Omit all pictures. Copy the rest of the material exactly.
# # # #
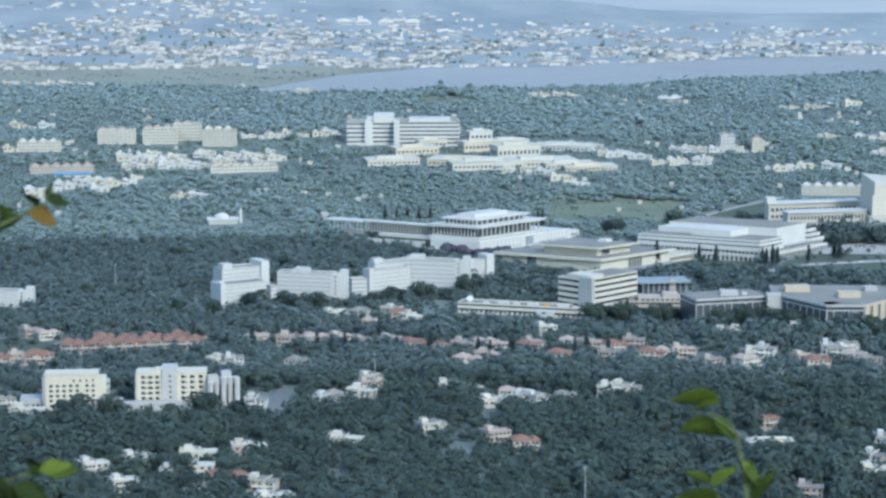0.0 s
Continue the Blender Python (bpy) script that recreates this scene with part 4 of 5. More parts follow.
BIG_V = [villa("flat", 21, M_WHITE, M_WHITE, 22, 14, True), villa("flat", 22, M_CREAM2, M_CREAM2, 26, 14, True), villa("flat", 23, M_CREAM, M_ROOF, 20, 14, True), villa("low", 24, M_WHITE, M_WHITE, 30, 14, True)]
settle(BIG_V, scatter_line((-382, 2978), (-191, 3010), 26, 34, 1) + scatter_line((-374, 2939), (-254, 2958), 14, 20, 2) + scatter_line((-452, 2784), (-345, 2829), 18, 40, 3)
       + scatter_line((-519, 3033), (-463, 3052), 6, 12, 4) + scatter_line((-248, 3135), (-130, 3158), 14, 6, 5) + scatter_line((-639, 3663), (-497, 3663), 16, 12, 6)
       + scatter_line((-544, 3192), (-485, 3222), 3, 10, 7) + scatter_line((-292, 2749), (-256, 2757), 4, 8, 8) + scatter_line((-603, 2929), (-521, 2954), 10, 14, 9), (0, 8, -10, 20), 15, "far white housing", (0.5, 1.0))
settle(BIG_V, scatter_line((122, 3499), (192, 3498), 8, 8, 10) + scatter_line((186, 3018), (246, 3009), 9, 16, 11) + scatter_line((249, 2958), (316, 2970), 10, 14, 12) + scatter_line((283, 3045), (364, 3042), 9, 22, 13)
       + scatter_line((378, 2907), (456, 2928), 9, 10, 14) + scatter_line((471, 3122), (484, 3113), 2, 4, 16) + scatter_line((514, 3103), (619, 3129), 12, 12, 17)
       + scatter_line((517, 3000), (574, 3007), 7, 14, 18) + scatter_line((641, 3134), (671, 3138), 3, 6, 19) + scatter_line((737, 3093), (805, 3090), 9, 14, 20) + scatter_line((849, 3090), (899, 3064), 7, 12, 21)
       + scatter_line((660, 2986), (695, 2988), 4, 8, 22) + scatter_line((575, 2977), (593, 2982), 2, 3, 23) + scatter_line((50, 2948), (163, 2834), 9, 12, 24) + scatter_line((445, 3350), (554, 3378), 6, 14, 25)
       + scatter_line((812, 2857), (841, 2887), 2, 6, 26) + scatter_line((-201, 3549), (-177, 3557), 3, 3, 27) + scatter_line((189, 3070), (148, 3071), 4, 12, 28), (0, 8, -12, 18), 16, "far white housing", (0.5, 1.0))
discard(WHITE_V + PINK_V + TILE_V + BIG_V)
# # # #
▶ _Exercise answer_
0.0 s
Continue the Blender Python (bpy) script that recreates this scene with part 4 of 5. More parts follow.
BIG_V = [villa("flat", 21, M_WHITE, M_WHITE, 22, 14, True), villa("flat", 22, M_CREAM2, M_CREAM2, 26, 14, True), villa("flat", 23, M_CREAM, M_ROOF, 20, 14, True), villa("low", 24, M_WHITE, M_WHITE, 30, 14, True)]
settle(BIG_V, scatter_line((-382, 2978), (-191, 3010), 26, 34, 1) + scatter_line((-374, 2939), (-254, 2958), 14, 20, 2) + scatter_line((-452, 2784), (-345, 2829), 18, 40, 3)
       + scatter_line((-519, 3033), (-463, 3052), 6, 12, 4) + scatter_line((-248, 3135), (-130, 3158), 14, 6, 5) + scatter_line((-639, 3663), (-497, 3663), 16, 12, 6)
       + scatter_line((-544, 3192), (-485, 3222), 3, 10, 7) + scatter_line((-292, 2749), (-256, 2757), 4, 8, 8) + scatter_line((-603, 2929), (-521, 2954), 10, 14, 9), (0, 8, -10, 20), 15, "far white housing", (0.5, 1.0))
settle(BIG_V, scatter_line((122, 3499), (192, 3498), 8, 8, 10) + scatter_line((186, 3018), (246, 3009), 9, 16, 11) + scatter_line((249, 2958), (316, 2970), 10, 14, 12) + scatter_line((283, 3045), (364, 3042), 9, 22, 13)
       + scatter_line((378, 2907), (456, 2928), 9, 10, 14) + scatter_line((471, 3122), (484, 3113), 2, 4, 16) + scatter_line((514, 3103), (619, 3129), 12, 12, 17)
       + scatter_line((517, 3000), (574, 3007), 7, 14, 18) + scatter_line((641, 3134), (671, 3138), 3, 6, 19) + scatter_line((737, 3093), (805, 3090), 9, 14, 20) + scatter_line((849, 3090), (899, 3064), 7, 12, 21)
       + scatter_line((660, 2986), (695, 2988), 4, 8, 22) + scatter_line((575, 2977), (593, 2982), 2, 3, 23) + scatter_line((50, 2948), (163, 2834), 9, 12, 24) + scatter_line((445, 3350), (554, 3378), 6, 14, 25)
       + scatter_line((812, 2857), (841, 2887), 2, 6, 26) + scatter_line((-201, 3549), (-177, 3557), 3, 3, 27) + scatter_line((189, 3070), (148, 3071), 4, 12, 28), (0, 8, -12, 18), 16, "far white housing", (0.5, 1.0))
discard(WHITE_V + PINK_V + TILE_V + BIG_V)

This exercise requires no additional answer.